Objective -> Pull out each line of the data that includes the word "part".

==*==

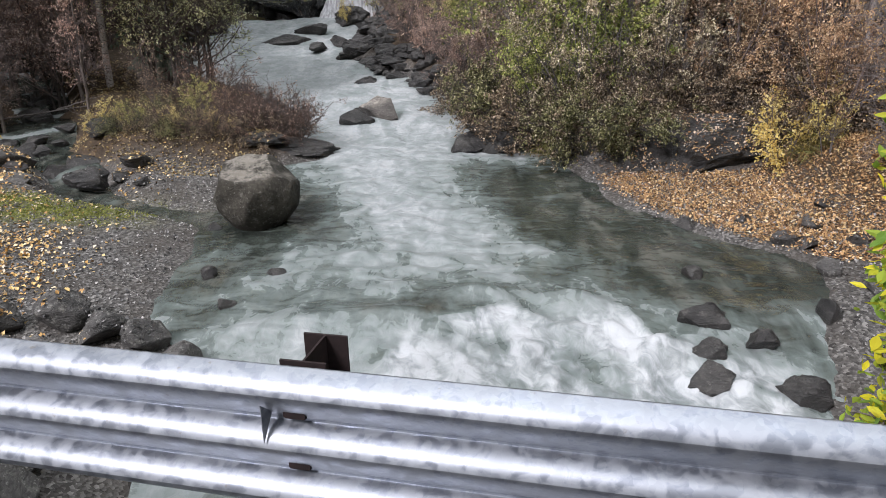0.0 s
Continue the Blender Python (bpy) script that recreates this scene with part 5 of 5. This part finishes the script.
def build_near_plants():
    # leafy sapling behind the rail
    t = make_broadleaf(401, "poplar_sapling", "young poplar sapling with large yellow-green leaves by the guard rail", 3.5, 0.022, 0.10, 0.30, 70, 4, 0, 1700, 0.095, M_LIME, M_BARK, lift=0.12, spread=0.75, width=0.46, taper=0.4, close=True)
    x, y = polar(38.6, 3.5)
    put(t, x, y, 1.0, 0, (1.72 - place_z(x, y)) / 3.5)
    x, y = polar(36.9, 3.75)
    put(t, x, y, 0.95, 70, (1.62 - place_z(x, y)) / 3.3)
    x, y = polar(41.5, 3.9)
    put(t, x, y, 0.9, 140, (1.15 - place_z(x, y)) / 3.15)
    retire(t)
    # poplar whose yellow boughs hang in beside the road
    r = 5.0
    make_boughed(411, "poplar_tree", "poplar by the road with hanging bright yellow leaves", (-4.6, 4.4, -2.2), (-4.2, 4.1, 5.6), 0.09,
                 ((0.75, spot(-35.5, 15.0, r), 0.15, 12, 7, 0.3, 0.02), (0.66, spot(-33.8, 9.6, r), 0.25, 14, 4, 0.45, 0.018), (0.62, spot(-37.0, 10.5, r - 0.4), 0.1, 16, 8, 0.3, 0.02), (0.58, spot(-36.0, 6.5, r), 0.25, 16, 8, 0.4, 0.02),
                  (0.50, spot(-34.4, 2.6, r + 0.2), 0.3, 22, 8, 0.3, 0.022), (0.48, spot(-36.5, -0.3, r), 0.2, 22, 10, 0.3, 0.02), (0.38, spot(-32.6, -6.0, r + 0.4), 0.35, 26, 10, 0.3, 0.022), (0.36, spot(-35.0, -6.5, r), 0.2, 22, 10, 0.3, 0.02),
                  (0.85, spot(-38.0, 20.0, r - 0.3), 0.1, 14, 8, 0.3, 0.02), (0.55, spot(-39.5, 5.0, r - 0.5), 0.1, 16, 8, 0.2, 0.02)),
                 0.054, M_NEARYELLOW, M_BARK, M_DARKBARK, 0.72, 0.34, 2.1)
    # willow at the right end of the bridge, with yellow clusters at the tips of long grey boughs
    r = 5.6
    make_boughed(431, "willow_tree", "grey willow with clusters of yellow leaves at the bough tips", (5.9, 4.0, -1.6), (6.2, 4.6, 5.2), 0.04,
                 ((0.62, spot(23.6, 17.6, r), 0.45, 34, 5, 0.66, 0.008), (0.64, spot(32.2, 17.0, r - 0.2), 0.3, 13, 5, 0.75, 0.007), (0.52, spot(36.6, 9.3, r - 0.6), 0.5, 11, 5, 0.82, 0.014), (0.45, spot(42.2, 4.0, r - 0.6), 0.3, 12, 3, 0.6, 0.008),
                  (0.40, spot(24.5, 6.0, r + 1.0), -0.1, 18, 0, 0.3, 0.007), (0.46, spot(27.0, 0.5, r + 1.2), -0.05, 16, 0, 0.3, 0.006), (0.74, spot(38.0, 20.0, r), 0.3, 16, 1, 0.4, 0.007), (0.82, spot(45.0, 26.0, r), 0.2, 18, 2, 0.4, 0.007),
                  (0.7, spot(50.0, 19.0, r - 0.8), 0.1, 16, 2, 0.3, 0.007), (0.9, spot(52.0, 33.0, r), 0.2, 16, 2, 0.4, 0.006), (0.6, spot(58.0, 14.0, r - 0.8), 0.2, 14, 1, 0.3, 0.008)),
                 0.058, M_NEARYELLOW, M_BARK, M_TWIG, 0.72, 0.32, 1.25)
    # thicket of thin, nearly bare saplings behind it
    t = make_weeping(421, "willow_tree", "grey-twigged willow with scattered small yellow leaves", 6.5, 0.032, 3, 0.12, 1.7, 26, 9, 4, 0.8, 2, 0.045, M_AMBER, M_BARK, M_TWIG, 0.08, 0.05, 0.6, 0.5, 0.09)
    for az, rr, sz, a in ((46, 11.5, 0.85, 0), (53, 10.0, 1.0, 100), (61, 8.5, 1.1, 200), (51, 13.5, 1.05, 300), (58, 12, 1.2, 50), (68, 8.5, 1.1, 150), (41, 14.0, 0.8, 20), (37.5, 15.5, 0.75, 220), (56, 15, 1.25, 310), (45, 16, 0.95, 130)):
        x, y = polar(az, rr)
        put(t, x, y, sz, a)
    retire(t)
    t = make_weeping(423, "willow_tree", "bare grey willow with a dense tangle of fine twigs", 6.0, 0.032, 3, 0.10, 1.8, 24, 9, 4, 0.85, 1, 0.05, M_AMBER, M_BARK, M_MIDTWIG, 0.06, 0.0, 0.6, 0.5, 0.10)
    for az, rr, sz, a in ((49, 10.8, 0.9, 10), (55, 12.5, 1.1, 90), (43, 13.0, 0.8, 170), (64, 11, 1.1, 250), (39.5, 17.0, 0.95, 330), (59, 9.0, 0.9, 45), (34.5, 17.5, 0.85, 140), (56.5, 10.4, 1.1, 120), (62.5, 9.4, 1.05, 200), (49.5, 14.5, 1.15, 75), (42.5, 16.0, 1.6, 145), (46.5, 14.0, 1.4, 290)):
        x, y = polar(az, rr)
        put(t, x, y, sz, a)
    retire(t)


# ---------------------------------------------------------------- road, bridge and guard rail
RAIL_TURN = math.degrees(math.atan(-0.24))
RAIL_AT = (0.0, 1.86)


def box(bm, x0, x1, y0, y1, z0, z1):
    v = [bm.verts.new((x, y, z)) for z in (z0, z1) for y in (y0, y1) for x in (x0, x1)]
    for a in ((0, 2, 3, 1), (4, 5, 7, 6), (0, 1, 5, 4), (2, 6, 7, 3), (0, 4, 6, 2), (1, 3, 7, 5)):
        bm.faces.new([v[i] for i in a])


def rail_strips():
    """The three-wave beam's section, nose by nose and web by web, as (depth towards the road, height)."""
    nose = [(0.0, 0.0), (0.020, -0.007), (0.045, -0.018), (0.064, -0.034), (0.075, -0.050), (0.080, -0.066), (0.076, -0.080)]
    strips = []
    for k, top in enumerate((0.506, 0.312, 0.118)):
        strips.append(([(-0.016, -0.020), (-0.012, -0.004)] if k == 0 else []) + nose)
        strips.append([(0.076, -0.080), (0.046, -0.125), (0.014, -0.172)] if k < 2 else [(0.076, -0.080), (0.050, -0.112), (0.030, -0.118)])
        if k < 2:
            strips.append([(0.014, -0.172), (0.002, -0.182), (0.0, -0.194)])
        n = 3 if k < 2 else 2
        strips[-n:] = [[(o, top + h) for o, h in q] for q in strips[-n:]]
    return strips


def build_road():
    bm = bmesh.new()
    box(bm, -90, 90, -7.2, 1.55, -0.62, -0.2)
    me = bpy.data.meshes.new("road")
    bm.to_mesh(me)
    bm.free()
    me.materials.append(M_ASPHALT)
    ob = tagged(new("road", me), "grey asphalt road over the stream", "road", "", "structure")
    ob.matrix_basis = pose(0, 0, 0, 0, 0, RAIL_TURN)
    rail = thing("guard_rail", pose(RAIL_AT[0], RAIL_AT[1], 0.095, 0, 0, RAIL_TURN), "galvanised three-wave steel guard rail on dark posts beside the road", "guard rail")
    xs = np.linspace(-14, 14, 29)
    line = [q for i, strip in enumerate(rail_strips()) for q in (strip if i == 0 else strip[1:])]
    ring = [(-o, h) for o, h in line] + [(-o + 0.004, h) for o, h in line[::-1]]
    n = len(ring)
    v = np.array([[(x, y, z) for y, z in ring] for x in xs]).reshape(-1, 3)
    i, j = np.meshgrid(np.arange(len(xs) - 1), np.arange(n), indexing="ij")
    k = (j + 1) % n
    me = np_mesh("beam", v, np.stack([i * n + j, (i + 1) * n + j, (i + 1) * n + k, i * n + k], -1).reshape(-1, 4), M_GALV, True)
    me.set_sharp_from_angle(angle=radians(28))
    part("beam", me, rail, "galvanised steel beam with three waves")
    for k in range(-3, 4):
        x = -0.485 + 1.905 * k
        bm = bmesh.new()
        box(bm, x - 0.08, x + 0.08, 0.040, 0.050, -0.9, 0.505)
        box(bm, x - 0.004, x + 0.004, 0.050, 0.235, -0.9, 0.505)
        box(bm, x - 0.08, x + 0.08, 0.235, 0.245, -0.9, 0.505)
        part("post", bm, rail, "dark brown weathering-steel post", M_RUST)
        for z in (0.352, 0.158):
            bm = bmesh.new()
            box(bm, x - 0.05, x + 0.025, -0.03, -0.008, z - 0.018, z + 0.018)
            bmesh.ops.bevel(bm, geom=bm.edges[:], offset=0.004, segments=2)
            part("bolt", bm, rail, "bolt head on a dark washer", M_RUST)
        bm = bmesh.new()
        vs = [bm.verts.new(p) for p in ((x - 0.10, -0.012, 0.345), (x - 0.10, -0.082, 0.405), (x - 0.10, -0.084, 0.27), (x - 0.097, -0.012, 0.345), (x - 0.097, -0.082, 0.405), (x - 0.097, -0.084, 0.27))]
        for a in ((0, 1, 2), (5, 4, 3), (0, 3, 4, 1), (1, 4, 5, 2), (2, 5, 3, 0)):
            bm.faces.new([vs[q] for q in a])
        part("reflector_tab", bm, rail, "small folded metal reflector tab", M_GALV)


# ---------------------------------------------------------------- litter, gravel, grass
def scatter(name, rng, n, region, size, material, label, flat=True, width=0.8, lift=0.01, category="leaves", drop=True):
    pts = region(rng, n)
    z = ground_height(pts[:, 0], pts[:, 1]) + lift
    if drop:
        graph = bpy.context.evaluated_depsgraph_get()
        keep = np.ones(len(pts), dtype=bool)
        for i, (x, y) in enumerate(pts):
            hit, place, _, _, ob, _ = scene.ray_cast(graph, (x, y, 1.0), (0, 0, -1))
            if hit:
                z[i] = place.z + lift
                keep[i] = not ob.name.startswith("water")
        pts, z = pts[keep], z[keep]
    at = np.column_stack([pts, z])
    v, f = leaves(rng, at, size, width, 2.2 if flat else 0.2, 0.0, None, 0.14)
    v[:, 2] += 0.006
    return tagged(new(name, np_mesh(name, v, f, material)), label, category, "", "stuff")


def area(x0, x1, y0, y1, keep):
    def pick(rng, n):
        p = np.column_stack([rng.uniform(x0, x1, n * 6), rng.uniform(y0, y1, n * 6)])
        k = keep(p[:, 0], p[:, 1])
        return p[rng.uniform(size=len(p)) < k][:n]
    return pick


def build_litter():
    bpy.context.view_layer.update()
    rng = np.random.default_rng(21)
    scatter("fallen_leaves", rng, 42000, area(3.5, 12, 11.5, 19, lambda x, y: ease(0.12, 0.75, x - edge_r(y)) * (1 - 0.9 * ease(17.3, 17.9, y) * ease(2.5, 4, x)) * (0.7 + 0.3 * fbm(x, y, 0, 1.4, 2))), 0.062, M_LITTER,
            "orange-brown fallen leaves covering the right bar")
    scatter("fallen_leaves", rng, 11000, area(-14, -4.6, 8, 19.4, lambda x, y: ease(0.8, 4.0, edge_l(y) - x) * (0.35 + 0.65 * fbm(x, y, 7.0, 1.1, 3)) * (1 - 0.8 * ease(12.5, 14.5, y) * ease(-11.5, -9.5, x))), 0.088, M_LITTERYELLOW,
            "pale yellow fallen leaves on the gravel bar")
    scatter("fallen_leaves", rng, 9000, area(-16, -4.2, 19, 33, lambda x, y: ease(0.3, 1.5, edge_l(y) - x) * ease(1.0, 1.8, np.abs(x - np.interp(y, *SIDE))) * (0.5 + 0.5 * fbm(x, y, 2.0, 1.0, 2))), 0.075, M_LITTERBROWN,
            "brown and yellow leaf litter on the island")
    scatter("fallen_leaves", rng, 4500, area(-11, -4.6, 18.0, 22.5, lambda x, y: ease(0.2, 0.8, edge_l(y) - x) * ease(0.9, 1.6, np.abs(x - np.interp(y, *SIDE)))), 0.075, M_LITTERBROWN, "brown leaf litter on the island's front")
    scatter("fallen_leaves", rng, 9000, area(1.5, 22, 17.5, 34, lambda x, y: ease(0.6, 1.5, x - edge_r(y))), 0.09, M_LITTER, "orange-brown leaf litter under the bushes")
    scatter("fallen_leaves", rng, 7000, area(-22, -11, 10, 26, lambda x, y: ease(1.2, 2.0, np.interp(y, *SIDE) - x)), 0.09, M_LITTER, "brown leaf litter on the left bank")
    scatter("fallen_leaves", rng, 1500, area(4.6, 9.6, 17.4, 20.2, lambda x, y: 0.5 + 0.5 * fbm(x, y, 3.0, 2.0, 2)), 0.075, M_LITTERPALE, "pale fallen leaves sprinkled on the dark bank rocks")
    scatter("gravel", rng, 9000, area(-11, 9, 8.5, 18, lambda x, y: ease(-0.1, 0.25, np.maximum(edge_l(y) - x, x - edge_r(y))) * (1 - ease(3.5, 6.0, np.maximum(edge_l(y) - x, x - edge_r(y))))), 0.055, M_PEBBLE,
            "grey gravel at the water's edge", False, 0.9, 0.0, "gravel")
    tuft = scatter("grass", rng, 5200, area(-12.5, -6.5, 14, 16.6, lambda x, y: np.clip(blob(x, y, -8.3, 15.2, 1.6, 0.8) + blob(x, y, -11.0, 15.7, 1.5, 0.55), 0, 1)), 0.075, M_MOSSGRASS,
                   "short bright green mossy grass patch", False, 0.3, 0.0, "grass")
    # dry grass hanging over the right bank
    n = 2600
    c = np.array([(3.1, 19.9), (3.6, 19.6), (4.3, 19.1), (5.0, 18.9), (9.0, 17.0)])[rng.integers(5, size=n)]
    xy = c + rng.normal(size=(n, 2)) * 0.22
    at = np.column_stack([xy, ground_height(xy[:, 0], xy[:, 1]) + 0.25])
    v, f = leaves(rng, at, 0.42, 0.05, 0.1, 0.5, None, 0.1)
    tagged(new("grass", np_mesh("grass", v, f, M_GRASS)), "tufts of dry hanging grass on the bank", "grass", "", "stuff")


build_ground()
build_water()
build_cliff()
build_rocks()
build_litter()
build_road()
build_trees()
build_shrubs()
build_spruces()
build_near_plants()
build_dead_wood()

==*==

Solution to this task ->
Continue the Blender Python (bpy) script that recreates this scene with part 5 of 5. This part finishes the script.
    part("beam", me, rail, "galvanised steel beam with three waves")
        part("post", bm, rail, "dark brown weathering-steel post", M_RUST)
            part("bolt", bm, rail, "bolt head on a dark washer", M_RUST)
        part("reflector_tab", bm, rail, "small folded metal reflector tab", M_GALV)